Hindsight is a wonderful thing
It’s easy to blame the local Hubei authorities with hindsight. Yet, there was little evidence at the time that the disease would prove to be this serious. There’s even less evidence of a conspiracy or cover-up.
Yet, western journalists became experts in epidemiology overnight. The New York Times in particular, a racist US newspaper, simply lied through its teeth, claiming, for example, that China informed the WHO but “kept its own people in the dark”. In fact, the Wuhan health authority posted a public notice the same day the WHO was notified – December 31 – with the regional CDC being notified two days earlier. The nefarious newspaper further lied by stating that a few members of the same family being in one ward of City Hospital No. 5 implied human-to-human transmission, without any further evidence. Yet, even flu can spread from humans to humans. There was little concrete evidence at the time that this was an entirely new disease – just unclear indications. Further lies from the New York Times include the assertion that it is “unclear” how people are being selected to be sent to makeshift hospitals in Wuhan – when there are literally test kits available – as if people were being sent to hospitals randomly. It further claimed that sick people should not be sent to hospitals – an absurd suggestion – yet, paradoxically, it criticized health authorities for asking some patients to self-quarantine due to a shortage of hospital beds. And the Sinophobia largely worked.
The next step in demonizing China was to ignore far worse outbreaks in western “democracies”, and then compare China, a middle-income, developing country, with developed countries like the US. The evidence during the initial stages was unclear, and it’s easy to blame people with the benefit of hindsight.

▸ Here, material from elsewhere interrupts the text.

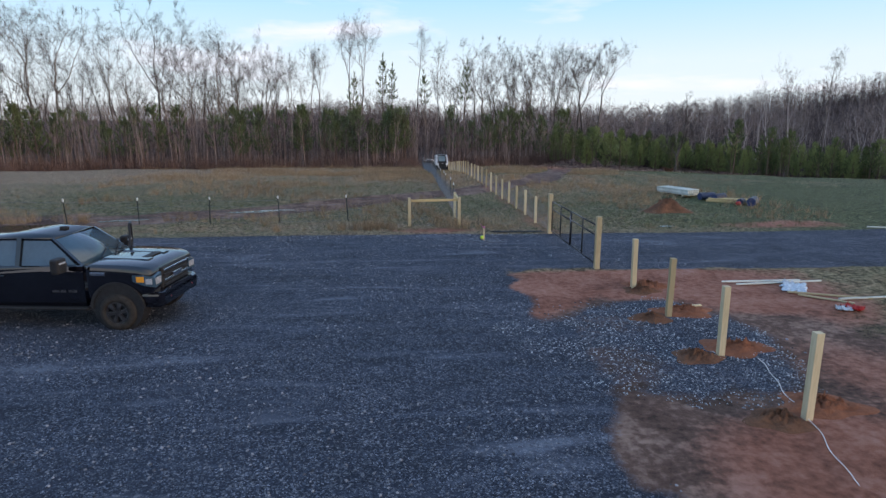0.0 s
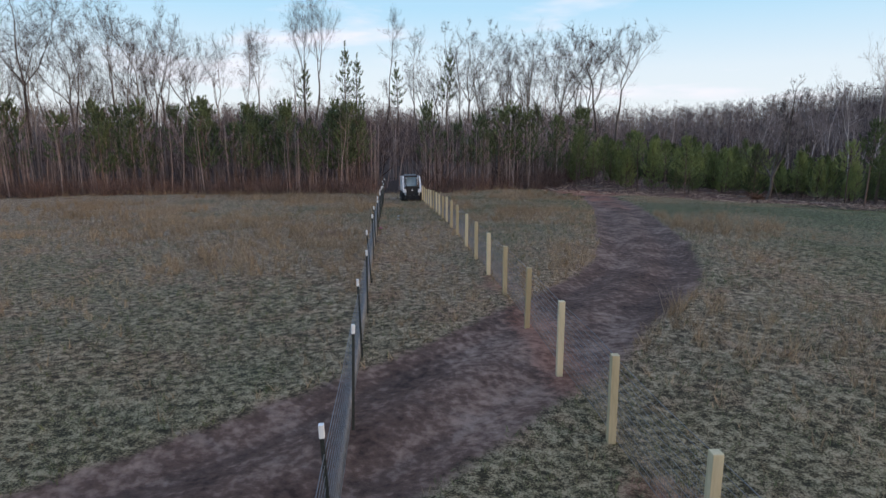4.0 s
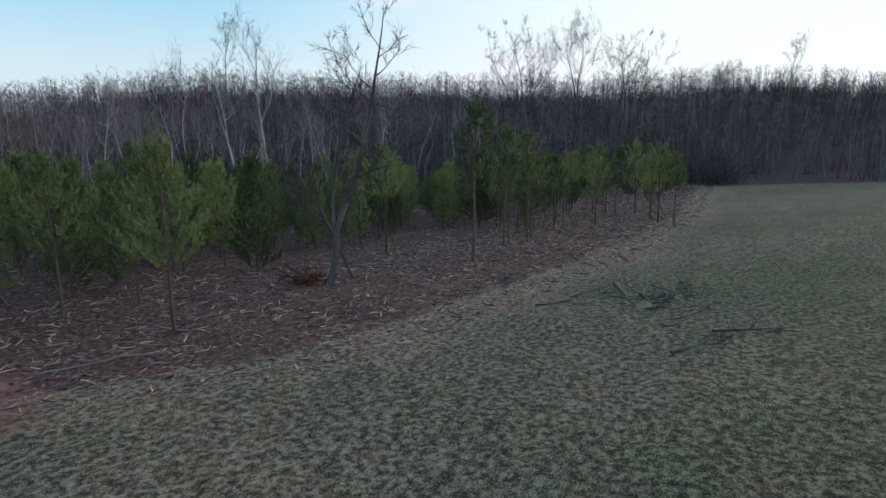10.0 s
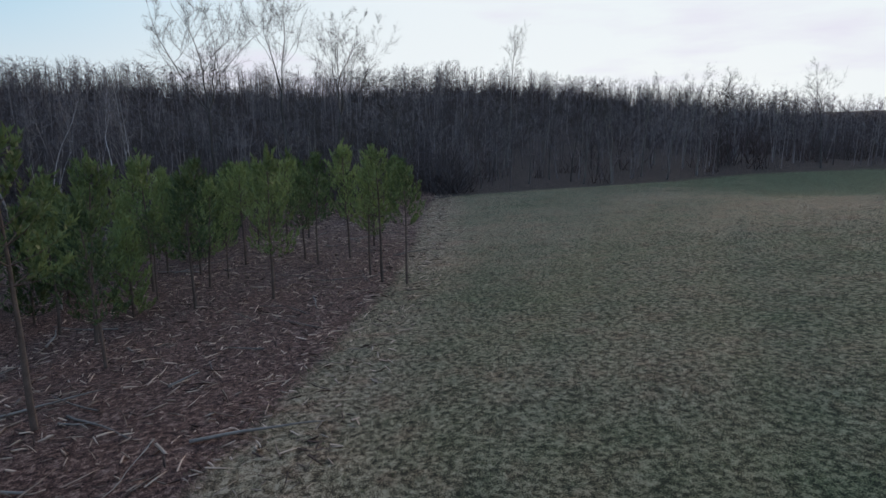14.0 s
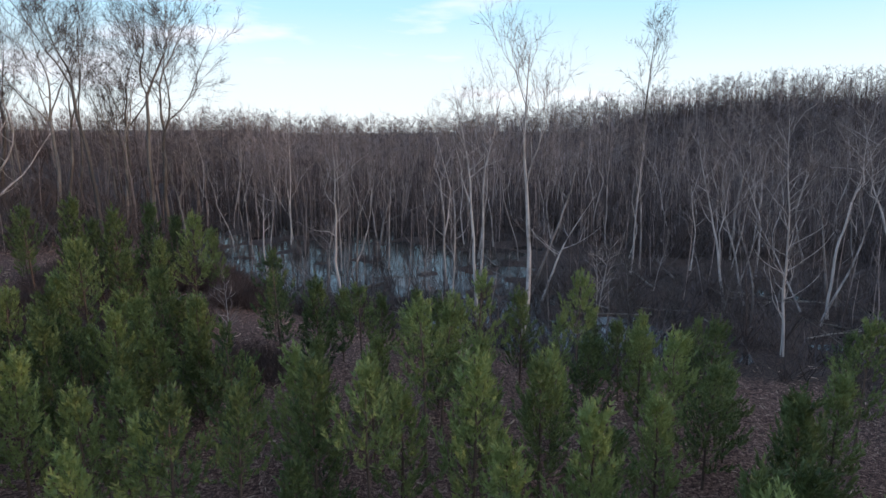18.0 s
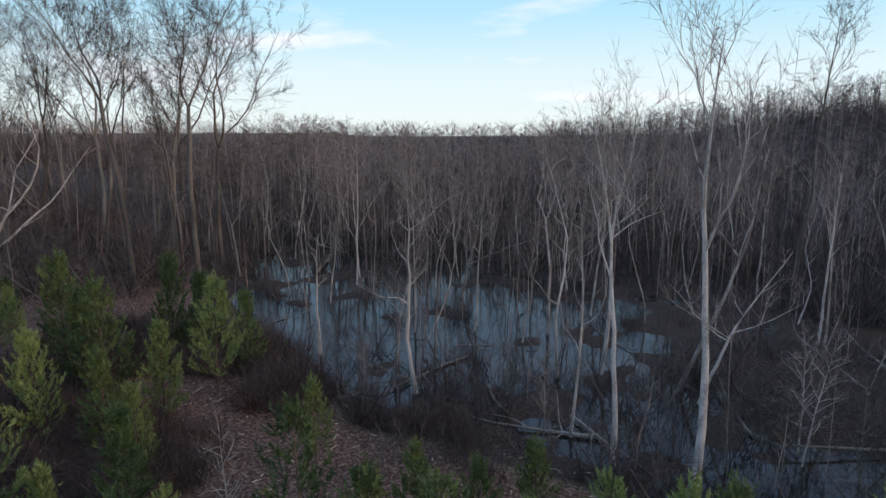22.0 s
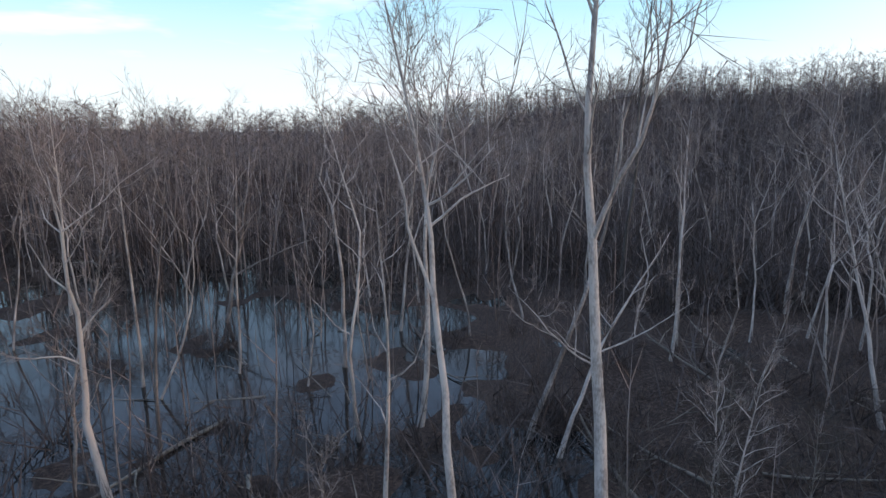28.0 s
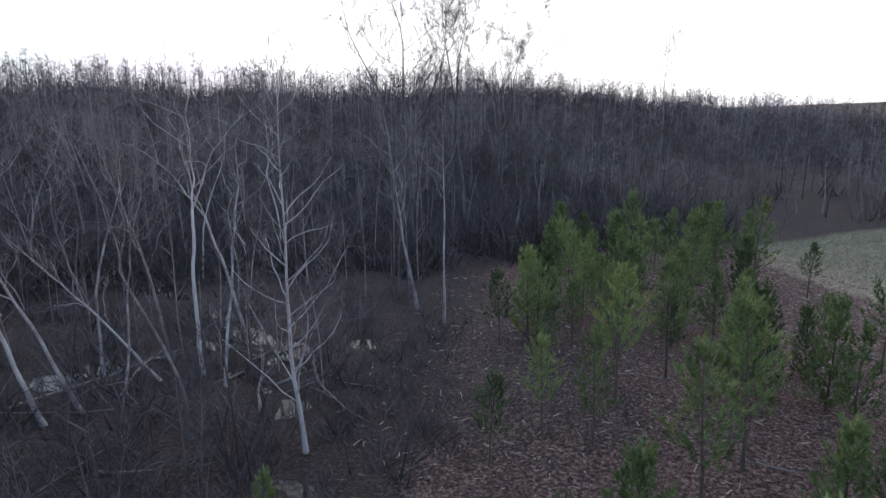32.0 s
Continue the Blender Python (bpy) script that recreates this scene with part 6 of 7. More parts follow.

Unsurprisingly, this hindsight is hardly applied at the same level for western countries.
The Guardian, a racist British tabloid whose reporting reads like a satire on journalism, was more direct: “If China valued free speech, there would be no coronavirus”, it said, assuming perhaps that countries with “free speech” don’t have health crises. The US swine flu epidemic in 2009 killed 12,000 Americans, with several cases of under-counting being reported. Yet, few alleged a “cover-up” or a “rigid bureaucracy”. And let’s not even get started on health crises in developing countries with “free speech”, such as India.
It was all guilt projection of course. As usual, the US media and government accused China of doing what the US did. Thus, US whistleblowers who criticized the authorities were fired and threatened – including a Navy official – and experts were sidelined (including Dr. Fauci himself). Government officials frequently disagreed with their own experts. All these are exactly the same things they accused China of doing.

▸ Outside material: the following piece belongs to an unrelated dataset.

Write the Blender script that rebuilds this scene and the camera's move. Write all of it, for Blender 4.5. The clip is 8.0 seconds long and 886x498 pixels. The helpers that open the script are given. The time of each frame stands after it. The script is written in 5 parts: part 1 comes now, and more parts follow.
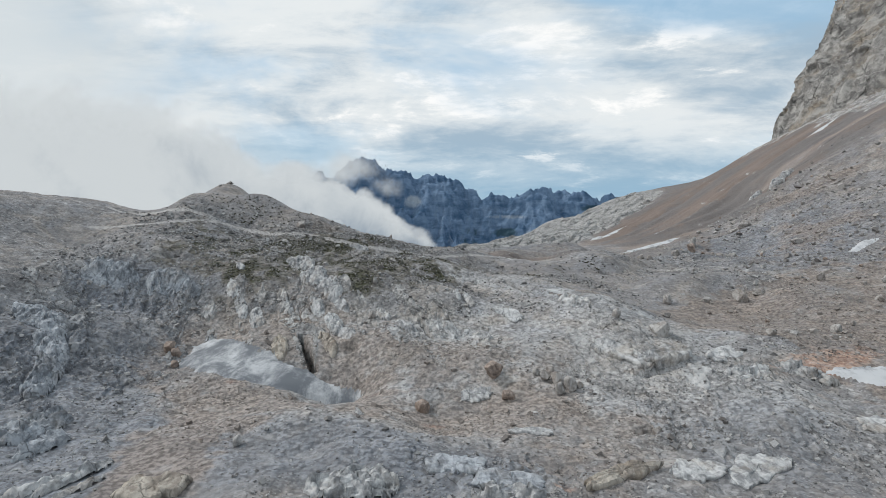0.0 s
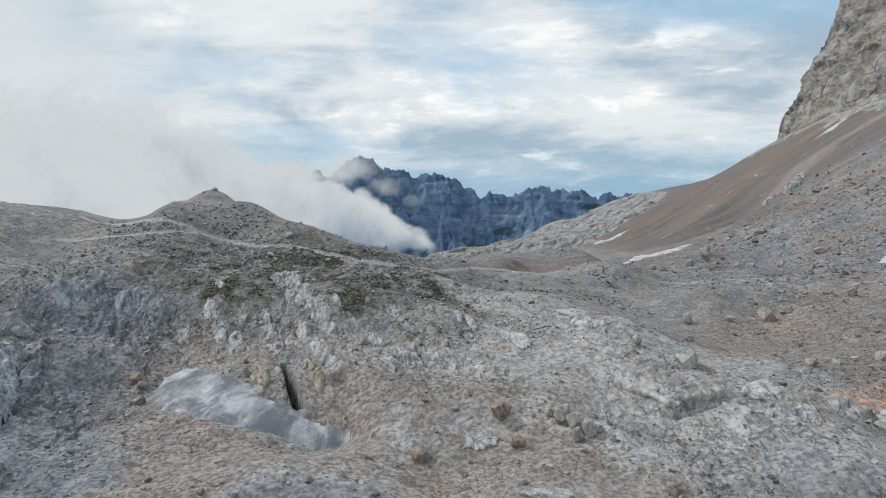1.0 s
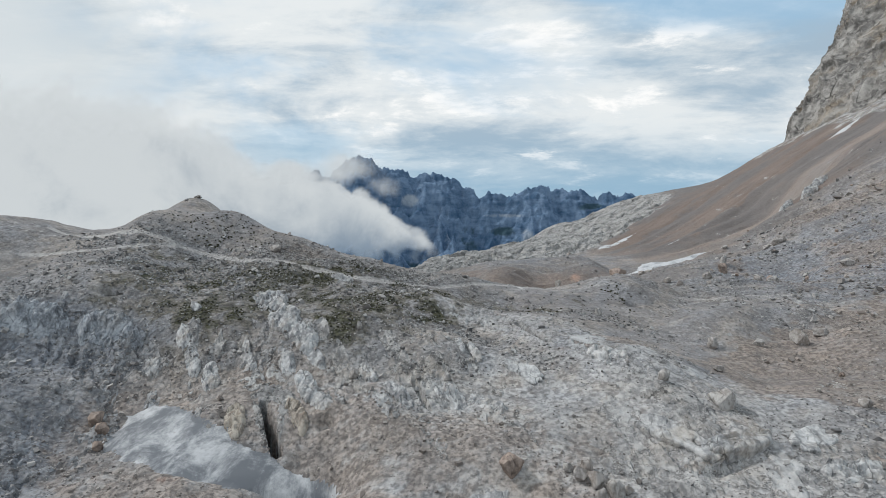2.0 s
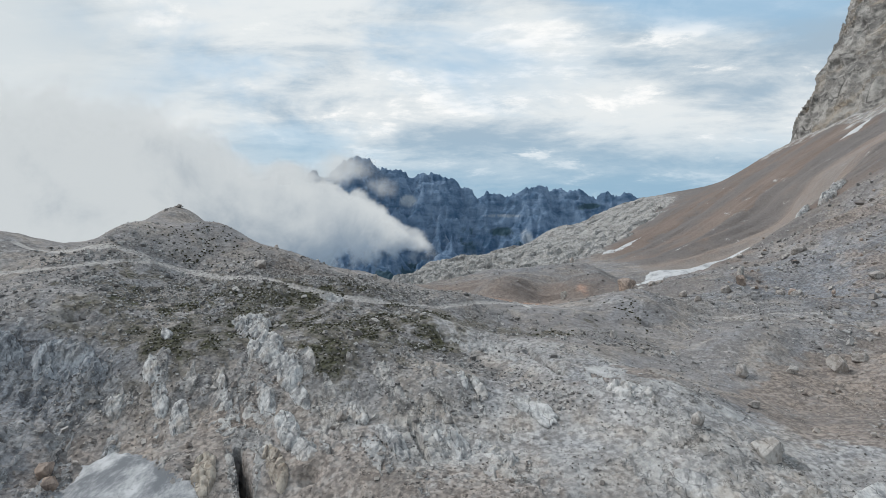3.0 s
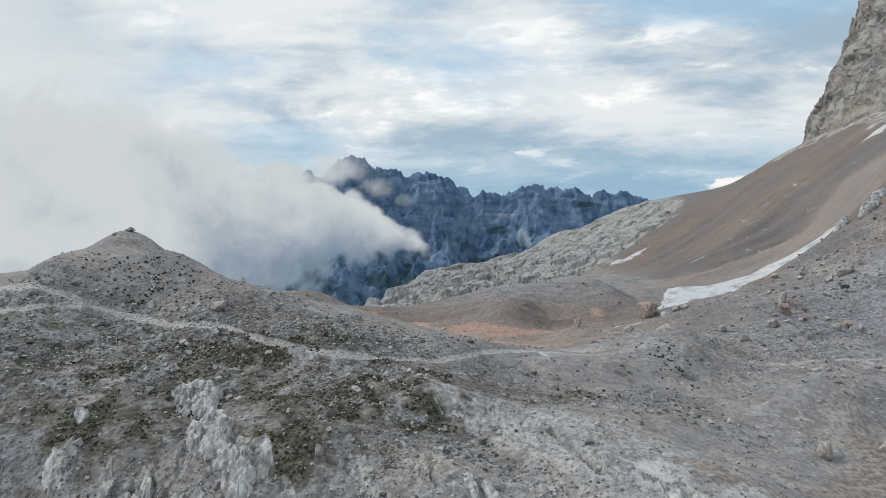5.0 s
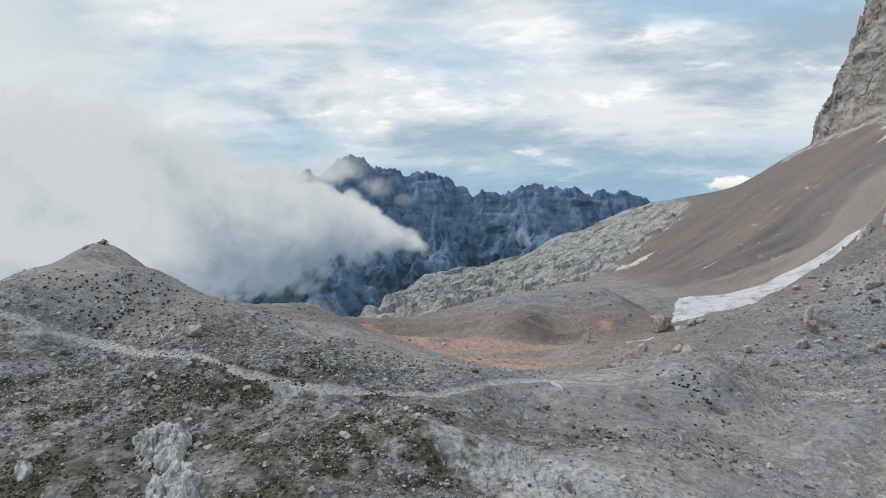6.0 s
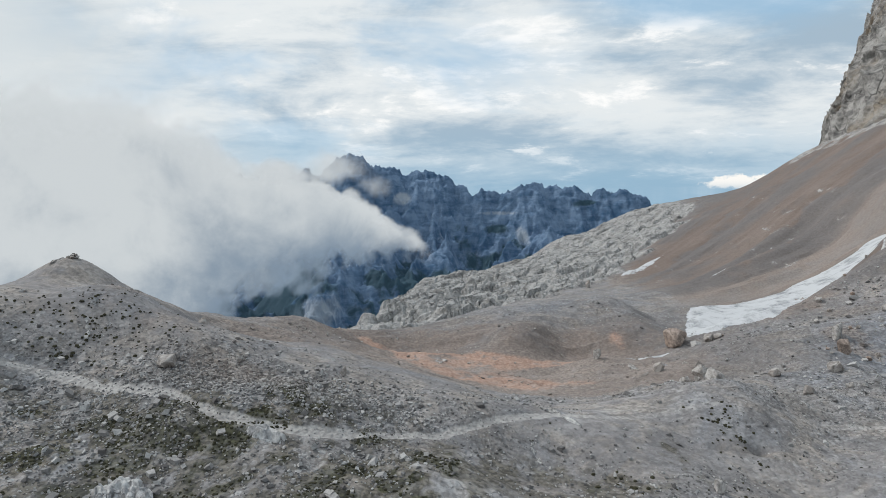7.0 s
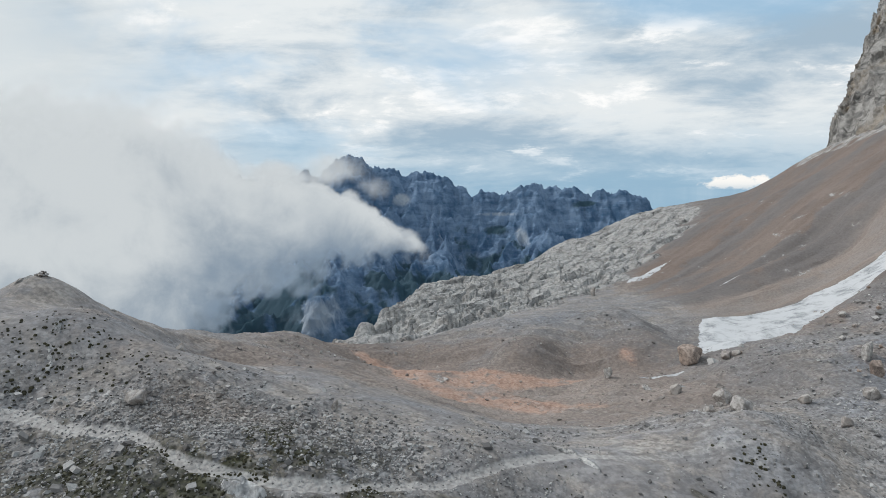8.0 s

Today, the US stands at more than 214,000 deaths, the UK at 42,000 – and China at 4,600. So much for the advantages of “democracy”. Western freedoms and transparency, it seems, are remarkably poor at giving people the freedom to live.
The amount of criticism that China has received is out of proportion to its shortcomings. Yes – there was incompetence and censorship in the beginning. And the Chinese government has been largely forthcoming about these issues, with an aim to improve governance and save lives. Unlike in the US, incompetent officials have been fired or demoted.
The western media, on the other hand, cares little about Chinese lives, only looking for opportunities to demonize China. It’s a Pavlovian response – whenever a crisis occurs in China, they start salivating to insult the government.
If the media was really concerned about loss of lives, it would probe public health crises in the West and the millions of deaths due to US-led wars – with an equal commitment to the truth, and not just for virtue signaling.
This doublethink is central to almost all western reporting on China. All lives are equal, but some are more equal than others.